Por Luis Gregorich |
Al mismo tiempo, la oposición ha empezado a superar
prejuicios y a acercarse en busca de objetivos comunes. El ejemplo más
sorprendente de esta nueva actitud ha sido la reunión de Macri y Moyano,
alejada todavía de cualquier compromiso político, pero de todos modos
sugestiva. Por último, un nuevo acto opositor, convocado por las redes sociales
(y en todo el país) para el jueves, promete ser tanto o más masivo que el
último cacerolazo.
Como tónico que lo reconforte de estas dolencias, a su vez
el Gobierno propone otra fecha: el 7 de diciembre. Ese día, según hemos sido
informados hasta el cansancio, debería entrar en plena vigencia, de acuerdo con
la interpretación oficial, la nueva ley de medios audiovisuales.
En realidad no se trata sólo de eso: lo que el Gobierno
pretende es que en esa fecha se inicie el desguace del grupo Clarín, al que ha
elegido como el principal enemigo de una supuesta corporación -y conspiración-
mediática. Una atmósfera ominosa ha rodeado las operaciones y presiones sobre la Justicia , que es la que
debe resolver acerca de qué empieza y qué termina en la fecha mencionada. Y un
espectáculo digno de la quema de brujas medievales se consuma con la
demonización del apellido Magnetto, del que es portador el principal ejecutivo
del grupo periodístico enemigo. Convertido en lugar y símbolo de todos los males,
la opinión pública jamás lo ha visto y desconoce su voz, tan poco escuchada
como la de Máximo Kirchner.
En lo que respecta al 7-D, estamos condenados a sufrir la
catarata de avisos propagandísticos que el Gobierno paga con el dinero de
todos, en especial en las transmisiones futbolísticas de las que no podemos, o
no sabemos, sustraernos. En cambio, el 8-N se ha ido organizando en forma
virtualmente anónima, sin mayores gastos, con la participación protagónica de
las redes sociales y del boca a boca. Aunque compartimos muchas de las
consignas que circulan, el anonimato en la conducción de los actos y la
ausencia de la firma de los partidos políticos opositores nos suscita
sentimientos ambiguos. Nadie ignora los motivos de este eclipse. Pese a la
progresiva caída del oficialismo en las encuestas, las cifras más confiables
indican que ninguna fuerza opositora, ni ningún dirigente en particular, se han
beneficiado con este descenso.
Lo que sí ha aumentado es el número de disconformes sin
camiseta partidaria, sobre todo en las clases medias y medias bajas. Muchos de
ellos engrosarán las marchas del 8-N. Algunos, incluso, han votado a Cristina
Kirchner en 2011. Mientras tanto, la militancia partidaria opositora marchará
también, pero desprovista de sellos identificatorios, como avergonzados de que
sus mandantes no hayan podido, todavía, recuperar la cuota de credibilidad
social y de liderazgo político que debería corresponderles.

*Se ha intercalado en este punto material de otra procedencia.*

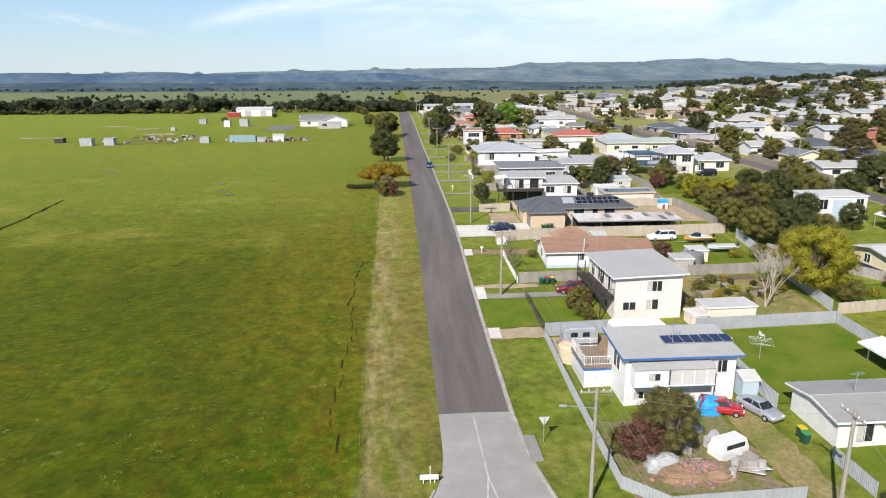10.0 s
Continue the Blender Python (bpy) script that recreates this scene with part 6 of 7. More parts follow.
# ---- fences ----
def fence(pts, material, label, h=1.6, kind="paling", group=""):
    """A fence along world points: posts and panels, each its own part."""
    (x0, y0) = pts[0]
    t = thing("fence", x0, y0, label, "fence", group=group)
    z0 = t.location.z
    rnd = random.Random(int(x0 * 7 + y0))
    for (ax, ay), (bx, by) in zip(pts, pts[1:]):
        l = math.hypot(bx - ax, by - ay)
        k = max(1, round(l / 2.6))
        d = Vector(((bx - ax) / l, (by - ay) / l, 0))
        nr = Vector((-d.y, d.x, 0))
        for i in range(k):
            p, q = Vector((ax, ay, 0)) + d * (l * i / k), Vector((ax, ay, 0)) + d * (l * (i + 1) / k)
            zp, zq = H(p.x, p.y) - z0, H(q.x, q.y) - z0
            p, q = Vector((p.x - x0, p.y - y0, zp)), Vector((q.x - x0, q.y - y0, zq))
            g = G()
            s = 0.05
            g.loft([[p + nr * u * s * 1.0 + d * v * s + Vector((0, 0, zz)) for u, v in ((-1, -1), (1, -1), (1, 1), (-1, 1))] for zz in (-0.3, h + 0.04)])
            part("post", g, material, t)
            g = G()
            if kind == "paling":
                n = max(2, int((q - p).length / 0.13))
                hh = h + rnd.uniform(-0.04, 0.04)
                lo, hi = [], []
                front = []
                for j in range(n):
                    for e in (0.02, 0.98):
                        u = (j + e) / n
                        b = p.lerp(q, u)
                        o = nr * (0.03 if j % 2 else 0.014)
                        top = hh + (0.0 if j % 3 else 0.03) * (1 if e < 0.5 else 1)
                        lo.append(b + o + Vector((0, 0, -0.15)))
                        hi.append(b + o + Vector((0, 0, top)))
                m = len(lo)
                back = nr * -0.05
                vs = lo + hi + [v + back for v in lo] + [v + back for v in hi]
                fs = []
                for j in range(m - 1):
                    fs += [(j, j + 1, m + j + 1, m + j), (2 * m + j + 1, 2 * m + j, 3 * m + j, 3 * m + j + 1), (m + j, m + j + 1, 3 * m + j + 1, 3 * m + j)]
                g.add(vs, fs)
            elif kind == "steel":
                n = max(2, int((q - p).length / 0.2))
                lo = []
                for j in range(n):
                    for e, o in ((0.0, 0.0), (0.45, 0.0), (0.55, 0.045), (0.95, 0.045)):
                        lo.append(p.lerp(q, (j + e) / n) + nr * o)
                m = len(lo)
                up = Vector((0, 0, h))
                bk = nr * -0.03
                vs = lo + [v + up for v in lo] + [v + bk for v in lo] + [v + up + bk for v in lo]
                g.add(vs, [(j, j + 1, m + j + 1, m + j) for j in range(m - 1)] + [(2 * m + j + 1, 2 * m + j, 3 * m + j, 3 * m + j + 1) for j in range(m - 1)] + [(m + j, m + j + 1, 3 * m + j + 1, 3 * m + j) for j in range(m - 1)])
            elif kind == "rail":
                for zz in (0.35, 0.7, h - 0.05):
                    gg = G()
                    gg.loft([[v + nr * a + Vector((0, 0, zz + b)) for a, b in ((-0.02, -0.06), (0.02, -0.06), (0.02, 0.06), (-0.02, 0.06))] for v in (p, q)])
                    part("rail", gg, material, t)
            elif kind == "mesh":
                for zz in (0.1, 0.4, 0.7, 1.0, h):
                    if zz <= h:
                        g.tube(p + Vector((0, 0, zz)), q + Vector((0, 0, zz)), 0.02, n=4)
                for j in range(10):
                    b = p.lerp(q, j / 10)
                    g.tube(b, b + Vector((0, 0, h)), 0.015, n=3)
            if g.v:
                o = part("panel", g, material, t)
                if kind == "mesh":
                    o["kind"] = "stuff"
    return t


FENCES = [
    ([(17.0, 62.4), (28.9, 62.9)], PALING, "weathered grey paling fence", 1.5, "paling"), ([(16.0, 62.2), (16.3, 50), (16.5, 36)], PALING, "weathered low timber fence along the verge", 1.2, "paling"), ([(21.6, 47.5), (29.2, 47.5)], PALING, "weathered grey paling fence", 1.6, "paling"),
    ([(41.4, 64.4), (55.3, 64.8), (55.0, 78.0)], PALING, "weathered grey paling fence", 1.6, "paling"), ([(16.0, 72.6), (15.8, 62.4)], WHITE, "white post and rail fence", 1.15, "rail"), ([(15.8, 77.0), (15.2, 83.5)], WHITE, "white post and rail fence", 1.1, "rail"),
    ([(16.6, 86.0), (16.6, 92.0), (26.8, 91.8)], PALING, "low weathered garden fence", 1.0, "paling"), ([(27.0, 110.6), (35.4, 110.0)], PALING, "weathered grey paling fence", 1.6, "paling"), ([(35.4, 110.0), (35.6, 125), (35.9, 139.6)], PALING, "long weathered paling fence", 1.6, "paling"),
    ([(15.9, 104), (15.6, 116), (15.3, 135.6), (17.0, 138.0), (28.8, 138.0)], PALING, "weathered paling fence round the corner block", 1.6, "paling"), ([(40.2, 140.2), (50.5, 140.2)], WHITE, "white painted low fence", 1.3, "paling"), ([(36.0, 139.8), (38.2, 140.0)], PALING, "short weathered timber fence", 1.4, "paling"),
    ([(15.5, 185.0), (15.3, 171), (15.2, 156.2), (18.0, 153.3), (28.5, 153.3)], STEEL_FENCE, "grey corrugated steel fence", 1.15, "steel"), ([(33.7, 153.0), (33.6, 158.0)], STEEL_FENCE, "short grey steel fence", 1.3, "steel"), ([(33.7, 166.5), (33.9, 184.4)], STEEL_FENCE, "grey steel side fence", 1.5, "steel"),
    ([(33.9, 184.6), (51.6, 184.6)], STEEL_FENCE, "grey-violet steel back fence", 1.6, "steel"), ([(51.7, 184.6), (51.4, 166), (51.0, 149.5)], STEEL_FENCE, "grey steel side fence", 1.4, "steel"), ([(15.6, 185.3), (25.0, 185.4)], STEEL_FENCE, "grey steel fence behind the caravans", 1.7, "steel"),
    ([(15.7, 187.6), (15.5, 197.4)], DARKWOOD, "black wire mesh fence", 1.1, "mesh"), ([(15.7, 187.6), (18.0, 187.5)], DARKWOOD, "short black wire mesh fence", 0.8, "mesh"), ([(15.5, 202.3), (24.8, 202.5)], PALING, "weathered grey paling fence", 1.6, "paling"), ([(15.3, 202.3), (14.9, 213.4)], WHITE, "low white painted fence", 0.9, "paling"),
    ([(14.7, 218.2), (16.4, 218.2)], WHITE, "short white picket fence", 1.1, "paling"), ([(14.7, 219.6), (20, 220.4), (28.2, 221.2), (41, 221.0), (55.6, 221.4)], PALING_NEW, "tall pine paling fence", 1.8, "paling"), ([(14.3, 239.0), (20.4, 239.2), (20.8, 240.9), (38, 241.4), (54.4, 241.6)], PALING_NEW, "tall pine paling fence", 1.6, "paling"),
    ([(54.6, 241.4), (55.6, 232), (55.8, 221.6)], PALING, "weathered timber back fence", 1.7, "paling"), ([(41.0, 203.0), (53.2, 203.2)], PALING, "weathered grey paling fence", 1.6, "paling"), ([(56.4, 219), (56.0, 211), (53.4, 188.0)], STEEL_FENCE, "dark green-grey steel fence", 1.6, "steel"), ([(53.6, 187.2), (66, 188.0)], PALING_NEW, "pale timber back fence", 1.5, "paling"),
    ([(17.6, 278), (17.6, 288.5), (21, 290)], WHITE, "low white rendered garden wall", 0.9, "paling"), ([(18, 262), (38, 262.2)], PALING, "weathered timber side fence", 1.6, "paling"), ([(39, 242), (39, 262)], PALING, "weathered timber side fence", 1.6, "paling"), ([(52, 241.8), (57, 262), (56, 276)], PALING, "weathered timber back fence", 1.6, "paling"), ([(19.5, 291.5), (40, 291.8)], PALING, "weathered timber side fence", 1.6, "paling"), ([(19, 313), (56, 313.5)], PALING, "weathered timber side fence", 1.6, "paling"), ([(56.5, 292), (57, 330)], PALING, "weathered timber back fence", 1.6, "paling"),
    ([(55.3, 78.2), (56.5, 110)], PALING, "weathered timber back fence", 1.6, "paling"), ([(47.6, 88.5), (56.0, 88.5)], PALING, "weathered timber back fence", 1.6, "paling"), ([(52.0, 112.0), (52.4, 139.0)], PALING, "weathered timber side fence", 1.6, "paling"), ([(60, 186), (61, 178), (74, 178.5)], PALING, "weathered timber back fence", 1.6, "paling"), ([(68.5, 197), (62, 205), (58, 212)], PALING, "weathered timber back fence", 1.5, "paling"),
    ([(58.4, 156.2), (72, 156.4)], BRICK_C, "low brick front wall", 0.7, "paling"),
]
for p_, m, lab, h_, k_ in FENCES:
    fence(p_, m, lab, h_, k_, "fences of the gardens")


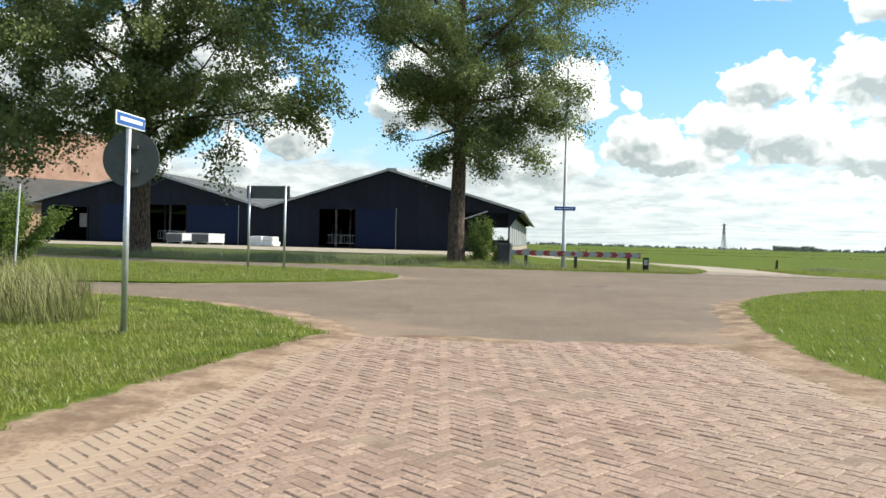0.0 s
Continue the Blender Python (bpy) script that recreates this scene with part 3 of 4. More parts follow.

El peligro del 8-N residiría, entonces, en proclamar su
apoliticismo y su índole de concentración de "gente común". Todo acto
de esta clase es político y la gente común no existe. Nadie es una persona
"promedio". Algunas experiencias del pasado, como la de los
"qualunquistas" italianos y los
poujadistas franceses, demuestran
que estos movimientos suelen desembocar en el más estrecho conservadurismo. Los
"indignados" españoles, italianos, griegos, en cambio, obedecen a
otra tradición, a otro momento histórico.
También sería un grosero error agraviar, de cualquier forma,
la figura de la Presidenta.
La más dura crítica puede convivir con el respeto a la mujer
en cuanto mujer, y a su dignidad institucional. No importa la profundidad de
nuestra oposición.
En cambio, los actos del 8-N pueden alcanzar un principio de
éxito si apuestan a la pluralidad política y de alguna forma avanzan con la
idea de la unidad opositora, una idea expresada a partir de las consignas y los
carteles, tramitada sin violencia y ofrecida como modelo de convivencia
diferente al oficial, desde el cansancio que producen los enfrentamientos
inútiles.
Habrá que tener la inteligencia y la capacidad de
construcción suficientes como para responder, al final del día, a la pregunta
obvia: "Y ahora, ¿qué?"
Simplemente, prepararse para la incruenta batalla por una
democracia más competitiva, cuyo primer episodio será, quizás, el de la lucha
por la libertad de expresión, y el siguiente, en las elecciones de 2013, la
disputa por la intangibilidad de la Constitución que nos rige.
Y sería bueno no insistir en la división de los argentinos
ni caer en delirios destituyentes o pesadillas confiscatorias.